The Fed Banks were truly absorbers of gold. They simply extended and intensified the tight money policy they had begun in the 1920s, but for a different reason. Instead of helping the Bank of England return to a gold standard, the Fed managers had become enthralled with the idea that production of goods and services initiates and promotes the production of money. Economists sometimes refer to this as the “real bills doctrine.” While it has a grain of truth in it when a true gold standard is in place, it has no validity at all in a system dominated by a central bank. With this flawed doctrine governing their thinking, the Fed Banks’ managers marked time waiting for new production to appear so that they could in good conscience expand their monetary obligations in support of the private economy.

It never happened.

The U.S. banking system went through three serious contractions and the money stock continued to shrink. By 1933, the M1 and M2 money stocks were 27 percent and 25 percent below their 1929 levels. Meanwhile, the Fed Banks sat on their huge hoard of gold—the gold reserves legally required for their current monetary output and the “excess” gold reserves that could have provided significant monetary increases—and did ... nothing!

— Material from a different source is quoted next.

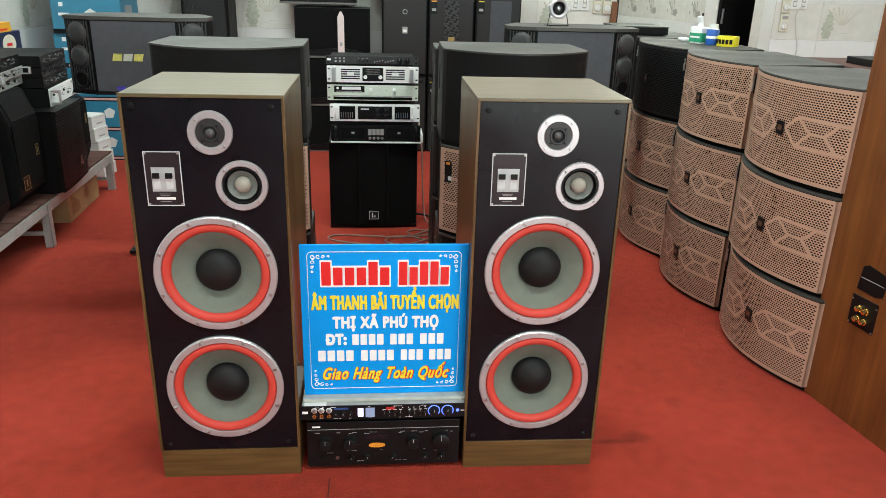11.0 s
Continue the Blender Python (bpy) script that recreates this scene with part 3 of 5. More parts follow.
for kx in (0.143, 0.182):
    k = knob(mixer, kx, 0.034, 0.0125, 0.014)
    part("light_ring", lathe(B(), [(0.0150, 0.0004), (0.0172, 0.0006), (0.0178, 0)], (0, 0, 0), segs=32), LED_BLUE, k, "glowing blue ring", True)
part("power_button", lathe(B(), [(0, 0.002), (0.004, 0.002), (0.005, 0)], (0.211, 0, 0.034), segs=16), LED_BLUE, mixer, "lit blue power button", True)
part("maker_bar", box(B(), -0.230, -0.214, -0.0006, 0, 0.032, 0.040), WHITE_INK, mixer, "white maker's mark")
part("model_bar", box(B(), 0.220, 0.236, -0.0006, 0, 0.031, 0.035), GREY_LEGEND, mixer)
random.seed(21)
for i in range(24):
    lx, lz = random.uniform(-0.205, 0.13), random.choice([0.0145, 0.0165, 0.0505, 0.0515])
    part("legend_bar", box(B(), lx, lx + random.uniform(0.004, 0.014), -0.0005, 0, lz, lz + 0.0013), WHITE_INK, mixer)
for kx in (-0.196, -0.176, -0.155):
    part("jack_arch", lathe(B(), [(0.0068, 0.0006), (0.0078, 0.0008), (0.0086, 0.0004)], (kx, 0, 0.042), segs=20), WHITE_INK, mixer, "white printed arch")
for i in range(5):
    part("led", box(B(), 0.052 + i * 0.016, 0.0545 + i * 0.016, -0.001, 0, 0.046, 0.0485), WHITE_INK, mixer)

solo("paper_tag", box(B(), -0.158, -0.096, 1.634, 1.6505, 0.2212, 0.2222), WHITE_CARD, "small white paper tag lying on the mixer", "tag")

sign = thing("shop_sign", pose(0.069, 1.677, 0.2212), "blue acrylic shop sign with white frame line and lettering", "sign")
SW, SH = 0.4555, 0.4675
LIFT = 0.011      # the board stands on a bent clear foot
part("board", box(B(), -SW / 2, SW / 2, 0, 0.008, LIFT, SH, 0.001), BLUE, sign, "blue acrylic board")
part("foot", box(B(), -SW / 2 - 0.004, SW / 2 + 0.004, -0.026, 0.012, 0.0, LIFT - 0.0003, 0.003), FOOT_PLASTIC, sign, "pale milky plastic foot")


def on_sign(name, x0, x1, z0, z1, material, layer=1, label=""):
    r = min(0.25 * (z1 - z0), 0.0022)
    out = []
    for cx, cz, a0 in ((x1 - r, z1 - r, 0), (x0 + r, z1 - r, 90), (x0 + r, z0 + r, 180), (x1 - r, z0 + r, 270)):
        out += [(cx + r * math.cos(radians(a0 + k * 30)), cz + r * math.sin(radians(a0 + k * 30))) for k in range(4)]
    return part(name, slab(B(), out, -0.0006 * layer, -0.0006 * (layer - 1) - 0.00005), material, sign, label)


def frame_line(inset, width, notch):
    """A rounded outline, as a loop of thin slabs."""
    bm = B()
    hw, z0, z1 = SW / 2 - inset, inset + LIFT, SH - inset
    pts = []
    for cx, cz, a0 in ((hw - notch, z1 - notch, 0), (-hw + notch, z1 - notch, 90), (-hw + notch, z0 + notch, 180), (hw - notch, z0 + notch, 270)):
        pts += [(cx + notch * math.cos(radians(a0 + k * 15)), cz + notch * math.sin(radians(a0 + k * 15))) for k in range(7)]
    tube(bm, [(x, -0.0004, z) for x, z in pts + pts[:1]], width / 2, 4)
    return bm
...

Truly, when such a crisis appears, all the central bank’s gold is excess. A proper central bank can never be faulted for “running out of gold.” If the Fed Banks had followed the established (Bagehot) doctrine of the time, they would sensibly have expanded their loans, discounts, and accommodations to their “member” banks until their gold stock was a cipher.

Of course, they would not have had to run their gold reserve ratio down to zero. Long before they had expanded or used up their gold reserves, the crisis of central-bank mismanagement would have ended (or, more probably, would never have begun). The economy would have been back to normal, and none of the ugly governmental machinations of the later 1930s would have occurred. No Supreme Court conflicts would have appeared; no New Deal bureaucracies would have emerged to plague the economy; the Leviathan would have been kept in its constitutional cage. Most importantly, many of the freedoms we are now trying to restore would still be commonplace.

One would think that with this experience behind them, the “monetary authorities” and the congressional wheelers and dealers would have learned some lessons about U.S. monetary machinery and its relationship to the economy. They did not.

Next month I will treat the reserve requirement debacle of the mid-1930s, which added additional travail to the monetary mistakes made in the early part of the decade.

Notes

  1. Murray N. Rothbard, America’s Great Depression (Kansas City: Sheed and Ward, 1963, 1972), p. 87. Emphasis in the original.
  2. Ibid., p. 88.
  3. The M2 money stock, which includes all of M1 plus time deposits at commercial banks, increased 5 percent per year from 1921 to 1929, and then fell at 13 percent per year from 1929 to 1933. No basis exists for a more inclusive money stock than M2.
  4. Milton Friedman and Anna J. Schwartz, A Monetary History of the United States, 1867–1960 (Princeton: National Bureau of Economic Research and Princeton University Press, 1963), p. 297.
  5. Ibid., p. 298. Emphasis added.
  6. This well-understood doctrine for central bank procedure was proposed by Walter Bagehot in his classic work, Lombard Street, rev. ed. (London: Kegan, Paul, Trench, Toubner & Co., 1906 [1873]).